THE PROBLEM
Copy out the lines that have "from" in them.

DATASET EXCERPT
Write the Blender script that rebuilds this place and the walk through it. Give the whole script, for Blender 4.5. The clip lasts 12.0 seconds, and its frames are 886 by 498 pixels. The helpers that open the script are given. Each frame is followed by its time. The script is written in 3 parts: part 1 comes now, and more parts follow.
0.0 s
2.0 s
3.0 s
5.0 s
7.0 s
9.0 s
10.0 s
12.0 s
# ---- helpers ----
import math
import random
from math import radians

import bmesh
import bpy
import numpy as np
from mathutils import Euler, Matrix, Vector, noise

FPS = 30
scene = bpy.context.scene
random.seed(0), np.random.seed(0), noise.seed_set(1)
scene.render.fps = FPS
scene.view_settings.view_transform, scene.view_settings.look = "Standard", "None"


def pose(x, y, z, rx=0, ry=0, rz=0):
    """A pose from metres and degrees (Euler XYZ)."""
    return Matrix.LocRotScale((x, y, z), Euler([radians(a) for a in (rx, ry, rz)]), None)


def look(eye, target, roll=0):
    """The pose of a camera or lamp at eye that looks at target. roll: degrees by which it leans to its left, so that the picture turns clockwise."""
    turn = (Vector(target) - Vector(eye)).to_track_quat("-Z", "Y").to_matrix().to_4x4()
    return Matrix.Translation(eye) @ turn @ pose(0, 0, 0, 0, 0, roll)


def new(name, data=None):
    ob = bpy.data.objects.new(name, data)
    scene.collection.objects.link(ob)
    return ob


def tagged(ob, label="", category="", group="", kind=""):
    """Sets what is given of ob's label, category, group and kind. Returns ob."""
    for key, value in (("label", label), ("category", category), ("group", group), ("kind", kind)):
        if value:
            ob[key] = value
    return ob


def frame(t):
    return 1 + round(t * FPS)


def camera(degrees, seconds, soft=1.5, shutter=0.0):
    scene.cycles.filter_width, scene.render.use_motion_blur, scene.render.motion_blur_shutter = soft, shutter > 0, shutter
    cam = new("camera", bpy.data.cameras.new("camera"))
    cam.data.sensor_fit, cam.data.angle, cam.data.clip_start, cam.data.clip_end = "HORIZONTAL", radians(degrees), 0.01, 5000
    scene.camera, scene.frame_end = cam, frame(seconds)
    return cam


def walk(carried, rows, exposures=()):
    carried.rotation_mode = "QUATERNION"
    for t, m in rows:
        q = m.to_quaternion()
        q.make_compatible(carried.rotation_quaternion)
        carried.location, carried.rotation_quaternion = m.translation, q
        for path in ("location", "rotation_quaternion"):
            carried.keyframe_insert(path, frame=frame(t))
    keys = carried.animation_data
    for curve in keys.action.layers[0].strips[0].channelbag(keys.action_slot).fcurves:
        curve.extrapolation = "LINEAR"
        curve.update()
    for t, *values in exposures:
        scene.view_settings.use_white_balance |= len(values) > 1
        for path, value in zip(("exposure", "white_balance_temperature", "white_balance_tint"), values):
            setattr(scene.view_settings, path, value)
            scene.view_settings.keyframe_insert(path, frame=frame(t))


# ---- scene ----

RESULT FOR THIS EXERCISE
from math import radians
from mathutils import Euler, Matrix, Vector, noise
    """A pose from metres and degrees (Euler XYZ)."""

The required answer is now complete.